What the US downgrade tells us about new world in debt
I was originally trained as a lending banker in the happy days of Barclays Bank International Limited or Beebeeeye to its staff. It was there that I learnt that a loan was only to be celebrated on the day it was repaid. Although we enjoyed upfront fees, there was no question of what the objective was.
I carried this apparently outmoded view of lending into the bond market and have always maintained that if a bond pays timely coupons and is repaid at par on redemption date, then it has done what it says on the tin. As such, any bond that fulfils the requirement is Triple A on maturity date, irrespective of what ratings it has carried during its lifetime.
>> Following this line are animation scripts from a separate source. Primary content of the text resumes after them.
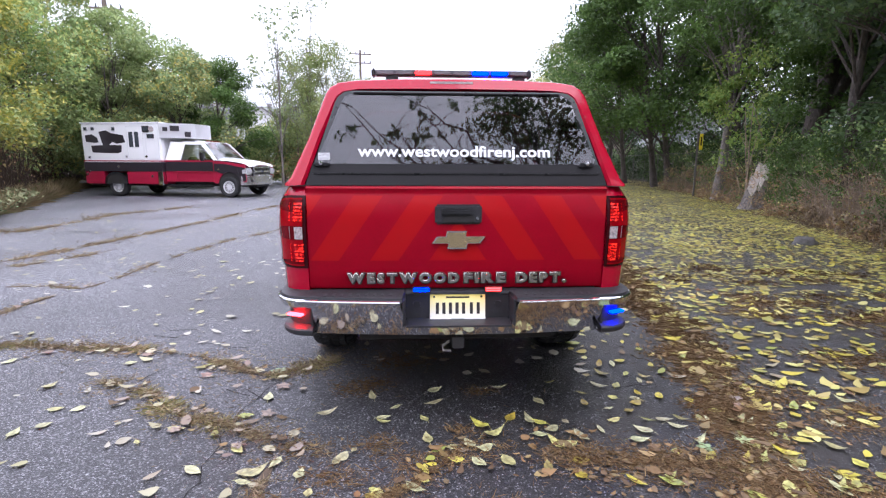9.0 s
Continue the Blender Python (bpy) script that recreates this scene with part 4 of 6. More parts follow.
        part("mirror_arm", fx(Geo().prism(rounded([(-1.02, 1.335), (-0.90, 1.318), (-0.87, 1.325), (-0.875, 1.40), (-0.93, 1.385), (-1.02, 1.40)], 0.015, 2), lambda u, v, d: (u, 3.76 + d, v), 0.08)), SATIN, fdoor)
    rows = []
    for y, dz, k in ((1.99, -0.03, 0.96), (2.03, 0.0, 1), (2.6, 0.012, 1), (3.2, 0.010, 1), (3.55, -0.012, 0.99), (3.70, -0.045, 0.98)):
        rows.append([(x * (k if z > 1.78 else 1), y + (1.78 - z) * (0.6 if y > 3.5 else 0), z + (dz if z > 1.78 else 0)) for x, z in [(-0.722, 1.726), (-0.753, 1.728), (-0.748, 1.742), (-0.737, 1.772), (-0.715, 1.805), (-0.66, 1.835), (-0.5, 1.855), (-0.2, 1.868), (0, 1.87), (0.2, 1.868), (0.5, 1.855), (0.66, 1.835), (0.715, 1.805), (0.737, 1.772), (0.748, 1.742), (0.753, 1.728), (0.722, 1.726)]])
    part("cab_roof", Geo().grid(rows), RED, t)
    part("cab_back", Geo().box((0, 2.00, 1.05), (1.52, 0.03, 0.98), 0.01), RED, t)
    part("cab_back_window", Geo().prism([(-0.74, 1.40), (0.74, 1.40), (0.66, 1.76), (-0.66, 1.76)], lambda u, v, d: (u, 2.03 + d, v), 0.006), TINT, t, smooth=0)
    part("cab_floor", Geo().box((0, 3.0, 0.62), (1.75, 2.0, 0.05), 0.01), UNDER, t)
    for x in (-0.42, 0.42):
        seat = part("seat", Geo().box((x, 3.15, 0.90), (0.52, 0.52, 0.18), 0.05), UNDER, t)
        part("seat_back", Geo().box((x, 2.90, 1.18), (0.50, 0.14, 0.56), 0.05, pose(0, 0, 0, 12)), UNDER, seat)
        part("headrest", Geo().box((x, 2.82, 1.53), (0.27, 0.10, 0.18), 0.04), UNDER, seat)
    part("dashboard", Geo().box((0, 4.0, 1.18), (1.66, 0.42, 0.22), 0.06), UNDER, t)
    ws = part("windscreen", Geo().grid([[(x * 0.84, 4.40 - 0.10 * (x * 0.84) ** 2, 1.27) for x in np.linspace(-1, 1, 9)], [(x * 0.70, 3.69 - 0.08 * (x * 0.7) ** 2, 1.79) for x in np.linspace(-1, 1, 9)]]), CLEAR, t)
    ws.visible_shadow = False
    # front end
    fend = [(-side_x(y), y, -1, 0) for y in np.concatenate([np.linspace(4.145, 4.32, 5), np.linspace(4.335, 5.32, 40), np.linspace(5.35, 5.74, 9)])]
    both("front_fender", side_skin(fend, arch_low(FW, 0.50), lambda y: 1.225 - max(0, y - 4.6) * 0.09), RED, t)
    rows = []
    for y in np.linspace(4.30, 5.72, 10):
        z0 = 1.225 - max(0, y - 4.6) * 0.09
        rows.append([(x * (side_x(y) - 0.02), y, z0 + 0.05 * (1 - (abs(x)) ** 2.5) + (0.012 if 0.35 < abs(x) < 0.6 else 0)) for x in np.linspace(-1, 1, 15)])
    part("hood", Geo().grid(rows), RED, t)
    part("grille", Geo().box((0, 5.735, 0.93), (1.30, 0.06, 0.34), 0.02), SATIN, t)
    part("grille_bar", Geo().box((0, 5.77, 0.93), (1.34, 0.05, 0.07), 0.02), CHROME, t)
    for sx in (-1, 1):
        part("headlamp", Geo().box((sx * 0.76, 5.68, 0.95), (0.22, 0.10, 0.26), 0.03), CLEARLENS, t)
    part("front_bumper", Geo().grid([[(x, 5.86 - 0.16 * abs(x) ** 3, z) for x in np.linspace(-0.80, 0.80, 15)] for z in (0.46, 0.50, 0.62, 0.72)] + [[(x, 5.70 - 0.16 * abs(x) ** 3, 0.73) for x in np.linspace(-0.80, 0.80, 15)]]), CHROME, t)
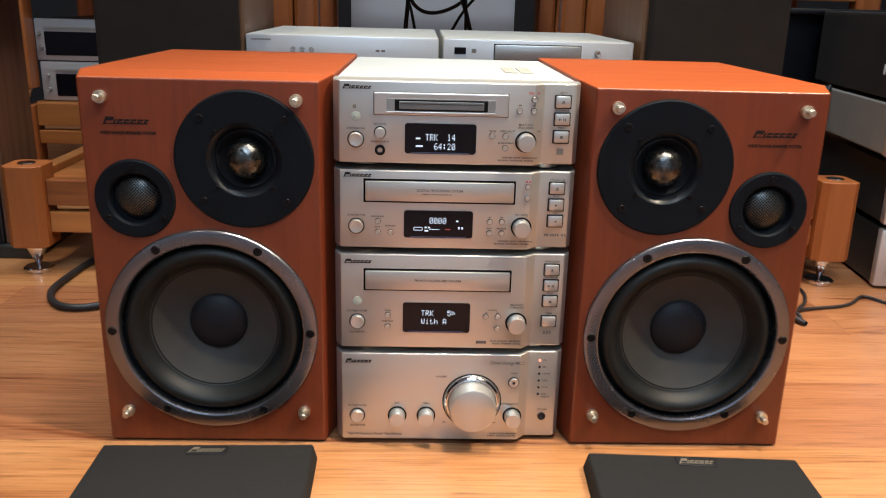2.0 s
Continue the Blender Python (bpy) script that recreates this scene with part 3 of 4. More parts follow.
bars(u, 0.0420, 0.2963 - Z, [0.010, 0.006, 0.014], 0.0014, INK_GREY)
bars(u, 0.0380, 0.2936 - Z, [0.010, 0.012, 0.009], 0.0014, INK_GREY)
wordmark(u, -0.1035, 0.3580 - Z, 0.027, 0.0040, INK_BLACK)
for x in (0.0525, 0.0690):
    part("cover_pad", box(x, x + 0.0125, 0.108, 0.172, 0.0760, 0.0766), STICKER, u, "pale rectangular pad on the cover")

# cassette deck
u = component("cassette_deck", 0.2065, 0.2835, "silver cassette deck with a closed drawer and lit counter")
Z = 0.2065


def tray(u, x0, x1, z0, z1):
    part("tray_gap", box(x0 - 0.0019, x1 + 0.0019, -0.0006, 0.001, z0 - 0.0019, z1 + 0.0019, 0.0006), GAP, u)
    return part("tray", box(x0, x1, -0.0034, 0.001, z0, z1, 0.0009), SILVER_B, u, "closed silver loading tray", 40)


t_ = tray(u, -0.0833, 0.0543, 0.2538 - Z, 0.2724 - Z)
letters(t_, "DIGITAL PROCESSING SYSTEM", -0.0145, 0.2645 - Z, 0.0033, INK, -0.0037, spacing=0.95)
bars(t_, -0.031, 0.2610 - Z, [0.008, 0.006, 0.012], 0.0010, INK, -0.0037)
d = display(u, -0.0475, 0.0172, 0.2186 - Z, 0.2450 - Z)
dot_text(d, "0000", -0.0234, 0.2384 - Z, 0.0041, 0.0060, VFD)
bars(d, 0.0015, 0.2352 - Z, [0.002], 0.0014, VFD, -0.0014)
for z in (0.2288, 0.2260):
    bars(d, -0.0378, z - Z, [0.0072], 0.0005, VFD, -0.0014)
bars(d, -0.0384, 0.2274 - Z, [0.0006, 0.0006], 0.0024, VFD, -0.0014, gap=0.0074)
bars(d, -0.0280, 0.2287 - Z, [0.002, 0.002], 0.0014, VFD, -0.0014)
bars(d, -0.0280, 0.2256 - Z, [0.0035], 0.0014, VFD, -0.0014)
bars(d, -0.0235, 0.2270 - Z, [0.002, 0.002, 0.002, 0.002], 0.0006, VFD, -0.0014)
bars(d, -0.0085, 0.2270 - Z, [0.002, 0.002], 0.0006, VFD_RED, -0.0014)
bars(d, 0.0035, 0.2285 - Z, [0.0014, 0.0014], 0.0022, VFD, -0.0014)
knob(u, 0.0630, 0.2300 - Z, 0.0082, 0.011, "silver level knob")
round_button(u, -0.0920, 0.2290 - Z, 0.0065, 0.004)
for x, z in ((-0.0720, 0.2340), (-0.0720, 0.2232), (-0.0600, 0.2232), (0.0330, 0.2350), (0.0445, 0.2350), (0.0330, 0.2240), (0.0447, 0.2240), (0.0675, 0.2692), (0.0675, 0.2582)):
    round_button(u, x, z - Z, 0.0024, 0.002)
for z, m_, w in ((0.2664, "eject", "OPEN/CLOSE"), (0.2503, "play", "PLAY"), (0.2345, "back", "PLAY")):
    square_key(u, 0.0960, z - Z, mark=m_)
    letters(u, w, 0.0960, z - Z + 0.0080, 0.0026, INK_GREY, 0.0090, spacing=0.92)
bars(u, 0.0865, 0.2205 - Z, [0.004, 0.009, 0.005], 0.0022, INK_GREY, 0.0090)
letters(u, "STANDBY/ON", -0.0920, 0.2395 - Z, 0.0028, INK_GREY, spacing=0.92)
bars(u, -0.0780, 0.2385 - Z, [0.012], 0.0014, INK_GREY)
bars(u, -0.0650, 0.2295 - Z, [0.010], 0.0014, INK_GREY)
bars(u, -0.0745, 0.2283 - Z, [0.005], 0.0012, INK_GREY)
letters(u, "REC LEVEL", 0.0630, 0.2420 - Z, 0.0028, INK_GREY, spacing=0.92)
symbol(u, "rew", 0.0330, 0.2395 - Z, 0.0022, -0.0004)
symbol(u, "fwd", 0.0445, 0.2395 - Z, 0.0022, -0.0004)
letters(u, "RESET", 0.0330, 0.2285 - Z, 0.0022, INK_GREY)
bars(u, 0.0400, 0.2285 - Z, [0.009], 0.0013, INK_GREY)
bars(u, 0.0655, 0.2740 - Z, [0.0014, 0.0014], 0.0018, RED)
bars(u, 0.0420, 0.2163 - Z, [0.010, 0.006, 0.014], 0.0014, INK_GREY)
bars(u, 0.0380, 0.2137 - Z, [0.010, 0.012, 0.009], 0.0014, INK_GREY)
wordmark(u, -0.1035, 0.2780 - Z, 0.027, 0.0040, INK_BLACK)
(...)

Bond ratings tell us very little other than the statistical probability that the borrower will be able to meet his obligations on the due dates, be that by way of coupon payments or repayment of principal. It is here that Standard and Poor’s finds itself in conflict with the White House and with the Treasury. There is little doubt that, once the debt ceiling had been raised that Uncle Sam would be more than capable of meeting coupon obligations. In fact, it is likely that these obligations could have been met, in the short term at least, without the passage of the resolution.
However, we should have learnt that there is roll-over risk, the risk that maturing issues can not be refinanced. Given the staggering size of the American debt mountain there must, at some point, be the right, nay, duty to wonder what may happen at some given but as yet indeterminate point in the future when this might become difficult. If the answer to the question as to the United States’ ability to refinance any given amount at any time without let or hindrance is anything other than an unqualified affirmative, then S&P is right to raise its hand.
The President is not an analyst of credit so it is not for him to run around telling all and sundry that the country is AAA. A AA+ rating does not infer that the nation is about to default. Political shenanigans aside, the financial flexibility and tax-raising ability of Washington remains substantial but the rate at which borrowing continues to rise and outstrip revenues renders it more vulnerable to future roll-over risk.
Asian savings are funding the US deficit; it’s as simple as that, whether you like it or not. Should the Chinese really begin to consume like Americans, perish the thought, then those savings may no longer be there and things could become quite possibly a little bit sticky. The downgrade is telling us no more than that.
Confused and childish markets
Markets appear to have behaved pretty childishly of late. Although the S&P downgrade, first the anticipation, then the fact is merrily being blamed for more or less all of the volatility, it could be argued that the correction in asset prices was long overdue and that the great rally since March 2009 had been built on some mistaken belief that the post-Lehman world is just like the the pre-Lehman world, just without Lehman. That is not so.
Financial leverage and hence the ability to fund debt has been declining faster than debt itself and public sector debt has seemingly been increasing faster than private sector debt is being repaid. However, the most troubling feature is that it is patently clear that equity markets haven’t understood even the most rudimentary mechanics of credit and debt markets and the meaning of credit ratings.
The authorities have been calling for a simpler, less leveraged financial system. Well, they have it now. The style of liquidity which we (and they) became accustomed to in the first decade was a creation of lax supervision and cheap leverage. This has now gone and will, if the Crash of ’29 is anything to go by, be absent for a generation. Borrowers, lenders, capital raisers and shareholders – but most of all governments – will have to learn that there is only so much cash on the planet and it will have to be shared around. Until this process is more advanced than it is, which could take some years yet, value will be no more than a word in dictionary.